Crosswalk systems control both vehicle and pedestrian traffic

Author: Carol Bradley

Douglas Road

The new Douglas Road opened in mid-August, just in time for the beginning of classes and football season. In addition to the newly completed bike and walking path around campus, two new HAWK (High intensity Activated crossWalK) systems, also known as pedestrian hybrid beacons, have been added in addition to the one already installed at Twyckenham Drive and Vaness Street at the southeast edge of campus.

Mike Seamon, associate vice president for campus safety, explains that the department spent quite a bit of time identifying areas where safety improvements could be added. “That’s what we like about the HAWK system,” he says. “It’s an intelligent system. You activate it, and it tells both cars and pedestrians what to do.

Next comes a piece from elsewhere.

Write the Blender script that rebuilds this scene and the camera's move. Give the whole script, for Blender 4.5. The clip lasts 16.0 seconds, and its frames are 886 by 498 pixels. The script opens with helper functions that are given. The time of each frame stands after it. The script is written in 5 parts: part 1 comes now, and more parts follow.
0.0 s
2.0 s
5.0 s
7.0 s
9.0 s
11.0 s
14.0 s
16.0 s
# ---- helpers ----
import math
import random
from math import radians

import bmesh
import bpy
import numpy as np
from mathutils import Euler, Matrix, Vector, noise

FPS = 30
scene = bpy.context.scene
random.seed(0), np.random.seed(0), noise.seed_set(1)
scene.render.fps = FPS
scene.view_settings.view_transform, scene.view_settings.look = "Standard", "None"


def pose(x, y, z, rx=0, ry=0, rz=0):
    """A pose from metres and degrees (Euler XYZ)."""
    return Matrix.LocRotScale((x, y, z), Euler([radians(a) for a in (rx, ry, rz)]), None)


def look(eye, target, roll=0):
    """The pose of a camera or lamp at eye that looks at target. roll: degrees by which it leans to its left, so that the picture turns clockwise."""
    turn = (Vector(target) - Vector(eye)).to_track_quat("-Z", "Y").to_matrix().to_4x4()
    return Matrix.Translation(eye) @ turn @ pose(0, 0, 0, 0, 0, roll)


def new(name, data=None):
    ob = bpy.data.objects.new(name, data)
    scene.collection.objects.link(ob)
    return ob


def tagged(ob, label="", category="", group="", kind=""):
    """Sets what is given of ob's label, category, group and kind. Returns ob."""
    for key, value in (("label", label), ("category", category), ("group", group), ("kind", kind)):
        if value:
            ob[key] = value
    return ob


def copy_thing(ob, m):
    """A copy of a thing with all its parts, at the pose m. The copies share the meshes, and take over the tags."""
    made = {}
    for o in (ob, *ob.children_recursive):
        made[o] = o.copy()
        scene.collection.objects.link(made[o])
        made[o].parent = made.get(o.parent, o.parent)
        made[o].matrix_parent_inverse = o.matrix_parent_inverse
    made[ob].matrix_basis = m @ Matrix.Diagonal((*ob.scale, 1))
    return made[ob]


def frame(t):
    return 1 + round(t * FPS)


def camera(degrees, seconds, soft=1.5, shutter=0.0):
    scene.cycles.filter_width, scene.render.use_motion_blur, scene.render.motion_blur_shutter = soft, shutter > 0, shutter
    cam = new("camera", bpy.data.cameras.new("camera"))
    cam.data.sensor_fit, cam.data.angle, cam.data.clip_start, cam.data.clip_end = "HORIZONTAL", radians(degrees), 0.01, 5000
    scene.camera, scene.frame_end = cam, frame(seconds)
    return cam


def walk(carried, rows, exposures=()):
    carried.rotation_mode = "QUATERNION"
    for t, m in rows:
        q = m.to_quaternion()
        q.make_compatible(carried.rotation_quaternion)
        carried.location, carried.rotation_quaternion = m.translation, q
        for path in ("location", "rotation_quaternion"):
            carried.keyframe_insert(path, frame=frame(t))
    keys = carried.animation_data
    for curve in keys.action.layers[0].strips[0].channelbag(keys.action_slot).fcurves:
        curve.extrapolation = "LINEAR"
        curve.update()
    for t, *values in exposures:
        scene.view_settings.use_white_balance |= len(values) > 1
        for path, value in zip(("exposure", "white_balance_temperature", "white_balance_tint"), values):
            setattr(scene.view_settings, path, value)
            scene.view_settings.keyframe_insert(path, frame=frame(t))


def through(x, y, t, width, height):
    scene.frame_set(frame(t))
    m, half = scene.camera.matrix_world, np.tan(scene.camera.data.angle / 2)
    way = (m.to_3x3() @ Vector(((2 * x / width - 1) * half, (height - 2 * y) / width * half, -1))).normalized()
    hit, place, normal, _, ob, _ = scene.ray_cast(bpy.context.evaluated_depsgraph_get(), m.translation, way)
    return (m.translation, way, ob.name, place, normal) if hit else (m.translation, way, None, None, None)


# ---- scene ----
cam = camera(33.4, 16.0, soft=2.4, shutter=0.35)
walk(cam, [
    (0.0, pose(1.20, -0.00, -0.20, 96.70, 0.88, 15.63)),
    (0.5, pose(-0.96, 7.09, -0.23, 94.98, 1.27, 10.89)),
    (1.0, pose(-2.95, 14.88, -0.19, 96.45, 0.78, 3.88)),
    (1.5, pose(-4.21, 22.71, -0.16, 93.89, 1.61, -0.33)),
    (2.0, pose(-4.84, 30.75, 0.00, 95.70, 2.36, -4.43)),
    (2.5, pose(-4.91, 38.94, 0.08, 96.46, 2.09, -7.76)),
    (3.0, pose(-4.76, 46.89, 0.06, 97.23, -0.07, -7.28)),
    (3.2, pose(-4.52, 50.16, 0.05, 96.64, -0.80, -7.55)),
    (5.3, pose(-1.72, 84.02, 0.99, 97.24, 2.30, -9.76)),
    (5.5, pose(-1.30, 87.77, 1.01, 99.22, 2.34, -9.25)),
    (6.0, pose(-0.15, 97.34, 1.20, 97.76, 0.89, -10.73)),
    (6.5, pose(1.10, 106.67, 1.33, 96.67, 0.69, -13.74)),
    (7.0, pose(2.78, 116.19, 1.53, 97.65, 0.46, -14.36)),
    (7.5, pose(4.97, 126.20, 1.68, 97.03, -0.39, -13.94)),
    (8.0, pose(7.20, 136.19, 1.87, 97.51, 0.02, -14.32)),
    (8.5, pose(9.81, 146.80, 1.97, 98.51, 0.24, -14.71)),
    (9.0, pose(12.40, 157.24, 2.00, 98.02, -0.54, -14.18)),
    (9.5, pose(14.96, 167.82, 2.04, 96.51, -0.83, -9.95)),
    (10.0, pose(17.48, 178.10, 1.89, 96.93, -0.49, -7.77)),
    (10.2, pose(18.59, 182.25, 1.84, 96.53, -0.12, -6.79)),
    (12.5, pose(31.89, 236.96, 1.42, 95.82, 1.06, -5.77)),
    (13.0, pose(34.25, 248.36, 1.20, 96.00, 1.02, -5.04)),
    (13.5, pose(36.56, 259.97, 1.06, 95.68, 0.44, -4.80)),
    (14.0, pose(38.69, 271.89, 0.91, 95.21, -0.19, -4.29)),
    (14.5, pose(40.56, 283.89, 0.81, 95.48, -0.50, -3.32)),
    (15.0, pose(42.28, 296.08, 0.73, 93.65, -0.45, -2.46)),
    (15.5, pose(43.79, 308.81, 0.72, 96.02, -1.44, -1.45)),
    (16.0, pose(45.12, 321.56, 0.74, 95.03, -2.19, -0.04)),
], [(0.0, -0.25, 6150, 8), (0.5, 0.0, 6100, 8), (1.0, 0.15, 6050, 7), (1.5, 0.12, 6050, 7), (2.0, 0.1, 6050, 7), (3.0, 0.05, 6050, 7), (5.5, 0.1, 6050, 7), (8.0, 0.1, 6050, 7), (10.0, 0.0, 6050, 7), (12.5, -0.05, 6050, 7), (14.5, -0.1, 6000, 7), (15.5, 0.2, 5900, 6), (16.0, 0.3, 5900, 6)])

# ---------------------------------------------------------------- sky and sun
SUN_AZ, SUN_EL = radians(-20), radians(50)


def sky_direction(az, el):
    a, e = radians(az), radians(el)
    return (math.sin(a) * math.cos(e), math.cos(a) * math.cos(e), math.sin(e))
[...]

”Two new crosswalks have been added, one near University Village and another where Douglas and Juniper Road connect. Tim Sexton, associate vice president for state and local affairs, along with University Architect Doug Marsh and representatives of county government, collaborated on the Douglas Road project and associated safety improvements.

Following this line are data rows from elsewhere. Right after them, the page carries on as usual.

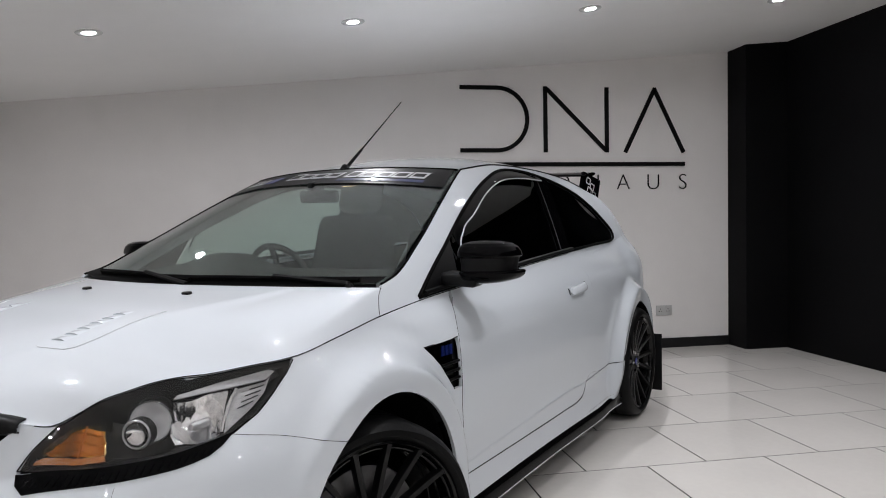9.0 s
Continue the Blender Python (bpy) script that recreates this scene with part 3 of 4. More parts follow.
def roof_at(u, v):
    w = 2 * u - 1
    a = np.abs(w)
    re = np.stack([np.interp(v, np.linspace(0, 1, 60), ROOF_EDGE[:, k]) for k in range(2)], 1)
    ed = upper(re)
    cy = 1.0 + (2.86 - 1.0) * v
    crown = 0.024 + 0.044 * step(v / 0.35)
    return np.stack([w * ed[:, 0], cy + (ed[:, 1] - cy) * a ** 2.2, ed[:, 2] + crown * (1 - a ** 2.4)], 1)


lattice("roof", roof_at, 41, 41, PAINT, car, 0.012, "glossy white roof", out=(0, 1.5, 0.5))


def hatch_at(u, v):
    w = 2 * u - 1
    a = np.abs(w)
    top = roof_at(u, np.ones_like(u))
    bx, by, bz = w * 0.62, 3.42 - 0.16 * a ** 2, 1.055
    return np.stack([top[:, 0] * (1 - v) + bx * v, top[:, 1] * (1 - v) + by * v, top[:, 2] * (1 - v) + bz * v], 1)


lattice("rear_window", hatch_at, 21, 11, PRIVACY, car, 0.006, "dark tinted tailgate glass", out=(0, 1.5, 0.5))


# ---- wheels ----
def wheel(m, R):
    """A fifteen-spoke black alloy wheel with tyre, disc and caliper; its face looks along +x."""
    w = empty("wheel", m, car)
    rim = 0.258
    prof = [(rim - .004, -.014), (rim + .004, -.004), (rim + .018, .010), (rim + .034, .008), (R - .012, -.008), (R - .003, -.026), (R, -.05), (R, -.20), (R - .003, -.225), (R - .014, -.245),
            (rim + .03, -.262), (rim + .004, -.25), (rim - .012, -.24), (rim - .012, -.03)]
    v, f = lathe(prof, 96, "x", True)
    tyre = mesh("tyre", v, f, RUBBER, w, "black low-profile tyre", sharp=50)
    for k, y in enumerate((-.10, -.135, -.17)):
        v, f = lathe([(R + .0006, y - .004), (R + .0012, y), (R + .0006, y + .004)], 64, "x")
        mesh("tread_groove", v, f, MATT, tyre)
    v, f = lathe([(rim + .002, -.008), (rim + .004, .000), (rim - .003, .003), (rim - .009, -.002), (rim - .014, -.018), (rim - .030, -.09), (rim - .030, -.24), (rim - .022, -.24), (rim - .012, -.10), (rim - .008, -.03)], 96, "x", True)
    mesh("rim", v, f, RIMGLOSS, w, "gloss black rim barrel")
    for r0, x0 in ((rim - .016, -.016), (rim - .027, -.060), (rim - .029, -.115)):
        v, f = lathe([(r0, x0 + .005), (r0 - .004, x0 + .003), (r0 - .005, x0 - .004), (r0, x0 - .008)], 96, "x")
        mesh("rim_step", v, f, RIMGLOSS, w)
    for k in range(15):
        a = 2 * math.pi * (k + .5) / 15
        t = np.linspace(0, 1, 9)
        verts, faces = [], []
        for q in t:
            r = .060 + (rim - .060) * q
            h = .0105 * (1 - q) + .0085 * q
            if q > .9:
                h += .003
            x1 = -.034 + .036 * q ** 1.5
            for dx, hh in ((x1, h * .72), (x1 - .004, h), (x1 - .030, h * .9), (x1 - .030, -h * .9), (x1 - .004, -h), (x1, -h * .72)):
                y, z = r, hh
                verts.append((dx, y * math.cos(a) - z * math.sin(a), y * math.sin(a) + z * math.cos(a)))
        for i in range(len(t) - 1):
            for j in range(6):
                n = (j + 1) % 6
                faces.append((i * 6 + j, i * 6 + n, (i + 1) * 6 + n, (i + 1) * 6 + j))
        faces += [tuple(range(5, -1, -1)), tuple(range(len(verts) - 6, len(verts)))]
        mesh("spoke", verts, faces, SPOKE, w)
    v, f = lathe([(.0005, -.046), (.028, -.046), (.031, -.034), (.034, -.032), (.074, -.034), (.082, -.042), (.082, -.07), (.0005, -.07)], 60, "x")
    hub = mesh("hub", v, f, SPOKE, w)
    v, f = lathe([(.0005, -.0275), (.020, -.028), (.0275, -.030), (.029, -.036), (.029, -.046)], 40, "x")
    cap = mesh("centre_cap", v, f, SATIN, w, "black centre cap with a blue badge")
    v, f = lathe([(.0005, -.0262), (.019, -.0264), (.0205, -.0275), (.0205, -.0285)], 40, "x")
    badge = mesh("badge", v, f, BADGE, w, "blue enamel badge")
    bars("badge_shape", [stroke((-.015 + .012 * k, -.009), (-.009 + .012 * k, .009), .007) for k in range(3)], .0015, SILVER_MARK, badge, pose(-.0266, 0, 0, 0, 0, 90), "pale marks")
    for k in range(5):
        a = 2 * math.pi * (k - .0486) / 5
        y, z = .054 * math.cos(a), .054 * math.sin(a)
        v, f = lathe([(.0125, -.0335), (.0135, -.032), (.0150, -.0335)], 24, "x")
        mesh("nut_seat", v, f, MATT, w, matrix=pose(0, y, z))
        v, f = lathe([(.0005, -.006), (.007, -.006), (.0095, -.009), (.0098, -.030)], 24 if k == 4 else 6, "x")
        mesh("wheel_nut", v, f, MATT if k == 3 else STEEL, w, "black locking wheel nut" if k == 3 else "steel wheel nut", matrix=pose(-.020, y, z), sharp=20)
        if k == 4:
            v, f = lathe([(.0005, -.0045), (.0055, -.0048), (.0066, -.0064)], 20, "x")
            mesh("nut_socket", v, f, MATT, w, "dark socket of the locking nut", matrix=pose(-.020, y, z))
    part("spoke_badge", box_bm(.0015, .020, .007, (-.031, .003, .079), .0005), WHITE_TRIM, w, "small white badge")
    disc = [(.075, -.105), (.168, -.105), (.170, -.108), (.170, -.132), (.168, -.135), (.075, -.135)]
    v, f = lathe(disc, 64, "x", True)
    mesh("brake_disc", v, f, DISC, w, "bare steel brake disc")
    v, f = lathe([(.0005, -.07), (.075, -.075), (.080, -.105), (.08, -.15)], 40, "x")
    mesh("disc_bell", v, f, SATIN, w)
    bm = bmesh.new()
    n = 12
    ring = []
    for i in range(n + 1):
        a = radians(140 + 80 * i / n)
        ring.append([bm.verts.new((x, r * math.cos(a), r * math.sin(a))) for x, r in ((-.075, .115), (-.068, .13), (-.068, .175), (-.08, .190), (-.15, .190), (-.15, .115))])
    for i in range(n):
        for j in range(6):
            k = (j + 1) % 6
            bm.faces.new((ring[i][j], ring[i][k], ring[i + 1][k], ring[i + 1][j]))
    bm.faces.new(ring[0][::-1])
    bm.faces.new(ring[-1])
    part("brake_caliper", bm, BLUE, w, "blue painted brake caliper")
    return w


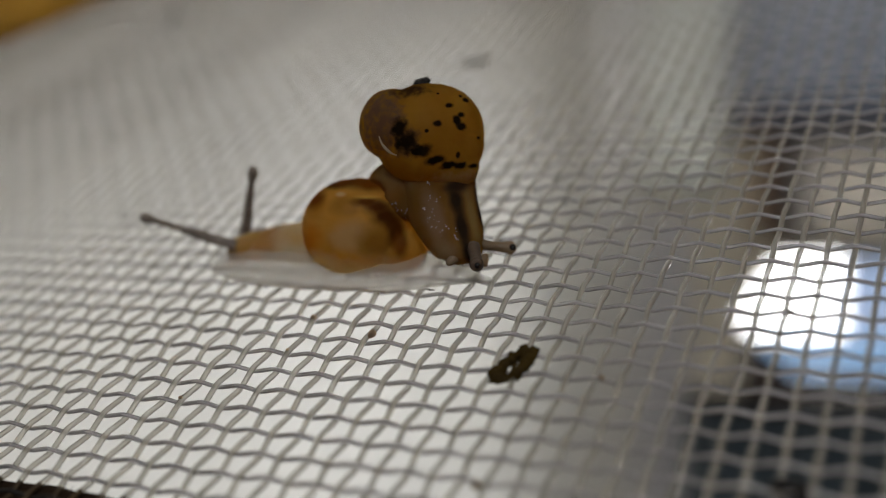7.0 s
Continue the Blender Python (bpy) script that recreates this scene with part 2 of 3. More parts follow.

The new road includes a 10-foot wide pedestrian and bike path. “And the county has widened Juniper north to Cleveland Road, so bikes and walkers don’t have to interact with traffic,” Sexton says.

“There’s now a pedestrian-friendly crosswalk at 933 and Douglas. The most important message to convey is that safe crosswalks are only half of the equation. They can’t keep people safe if they aren’t used.

Adds Mike Seamon,“Whether it’s a pedestrian, a bicyclist or someone pushing a stroller, we all need to be aware of one another. Everyone has a shared responsibility for safety, to watch out for one another.”